My start in speech was definitely a long road of realizing my own capabilities and talent. I remember being very reserved at first. I tried to avoid practicing in front of anyone for any possible reason I could think of, which resulted in poor placements at tournaments and not much improvement on my part. However, I developed a coping mechanism that still works fairly well. Most of my pieces are explaining or reenacting someone else’s story, and I found by putting myself in the mindset of being someone else, and not acting as myself, I felt much more confident. By not thinking of it as myself giving a speech, and thinking of it as someone else giving it, it quieted a lot of my anxiety, gave me a more positive outlook on my performances and I soon started to improve in competitions dramatically. I still use this tactic for my pieces today, and even when I’m meeting new people, and it’s really helped me to cope with my anxiety over performing. In this case, practice really does make perfect.

I do understand public speaking is not for everyone, and something like a speech team won’t always change that . However, I’ve learned a few things in my high school career that can help ease at least some anxiety before an oral assignment or project.

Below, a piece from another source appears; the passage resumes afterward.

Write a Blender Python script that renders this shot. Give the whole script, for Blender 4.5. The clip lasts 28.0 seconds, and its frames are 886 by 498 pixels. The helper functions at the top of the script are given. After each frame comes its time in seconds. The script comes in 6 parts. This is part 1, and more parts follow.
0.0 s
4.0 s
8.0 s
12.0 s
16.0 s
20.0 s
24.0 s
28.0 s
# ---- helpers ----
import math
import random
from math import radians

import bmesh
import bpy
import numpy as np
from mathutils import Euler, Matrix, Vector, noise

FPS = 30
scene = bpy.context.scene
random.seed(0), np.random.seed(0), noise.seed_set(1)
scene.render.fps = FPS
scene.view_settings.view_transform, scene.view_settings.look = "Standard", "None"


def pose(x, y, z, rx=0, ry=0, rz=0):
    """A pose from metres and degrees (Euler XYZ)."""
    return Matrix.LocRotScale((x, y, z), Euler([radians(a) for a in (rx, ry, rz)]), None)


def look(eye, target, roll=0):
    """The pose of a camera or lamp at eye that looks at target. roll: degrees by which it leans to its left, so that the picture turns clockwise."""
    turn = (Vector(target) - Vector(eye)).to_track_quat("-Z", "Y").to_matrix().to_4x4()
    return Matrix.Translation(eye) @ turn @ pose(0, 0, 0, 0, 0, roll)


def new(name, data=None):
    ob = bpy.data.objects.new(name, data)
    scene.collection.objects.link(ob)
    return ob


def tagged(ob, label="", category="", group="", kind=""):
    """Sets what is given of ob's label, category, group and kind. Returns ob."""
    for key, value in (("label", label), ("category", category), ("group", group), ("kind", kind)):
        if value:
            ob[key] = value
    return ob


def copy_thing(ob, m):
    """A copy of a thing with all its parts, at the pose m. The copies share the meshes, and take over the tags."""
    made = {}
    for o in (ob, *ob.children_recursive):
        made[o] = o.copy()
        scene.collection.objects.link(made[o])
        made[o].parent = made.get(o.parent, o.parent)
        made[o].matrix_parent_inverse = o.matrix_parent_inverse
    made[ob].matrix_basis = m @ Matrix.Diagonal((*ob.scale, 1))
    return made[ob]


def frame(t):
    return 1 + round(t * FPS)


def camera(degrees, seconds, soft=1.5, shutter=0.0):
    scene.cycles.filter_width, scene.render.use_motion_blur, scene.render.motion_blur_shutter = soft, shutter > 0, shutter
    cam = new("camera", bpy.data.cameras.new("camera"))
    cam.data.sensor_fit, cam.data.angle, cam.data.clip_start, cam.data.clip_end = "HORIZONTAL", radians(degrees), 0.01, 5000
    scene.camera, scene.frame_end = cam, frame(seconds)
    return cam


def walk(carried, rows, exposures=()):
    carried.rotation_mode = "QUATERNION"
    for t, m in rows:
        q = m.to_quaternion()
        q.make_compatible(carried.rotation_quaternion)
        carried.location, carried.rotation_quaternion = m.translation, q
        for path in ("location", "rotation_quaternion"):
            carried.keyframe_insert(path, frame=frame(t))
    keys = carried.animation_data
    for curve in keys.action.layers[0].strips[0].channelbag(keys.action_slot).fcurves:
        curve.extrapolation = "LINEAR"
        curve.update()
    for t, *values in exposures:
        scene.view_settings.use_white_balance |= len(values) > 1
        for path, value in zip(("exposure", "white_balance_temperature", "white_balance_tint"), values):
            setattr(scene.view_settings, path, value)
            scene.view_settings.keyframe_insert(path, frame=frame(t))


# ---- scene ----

I think the most important thing to remember is to go into the speech with a positive outlook on the outcome, and on your speech in general. A good idea may be to practice in front of at least two people, for feedback, on what you’re presenting correctly and what could be fixed. Practice is a very easy way to calm nerves and build you confidence in the worth and power of your words. One of the most important things I can tell you is to breathe, as silly as it sounds. Breathing long and slow breaths before your performance can help tremendously decrease your nerves and give you a chance to look at the situation and address it properly.

Public speaking and communication in general is so important to your further education, future jobs and careers, and in getting around in everyday life. Use your voice, own that room, and speak with the confidence and skill i know you all possess.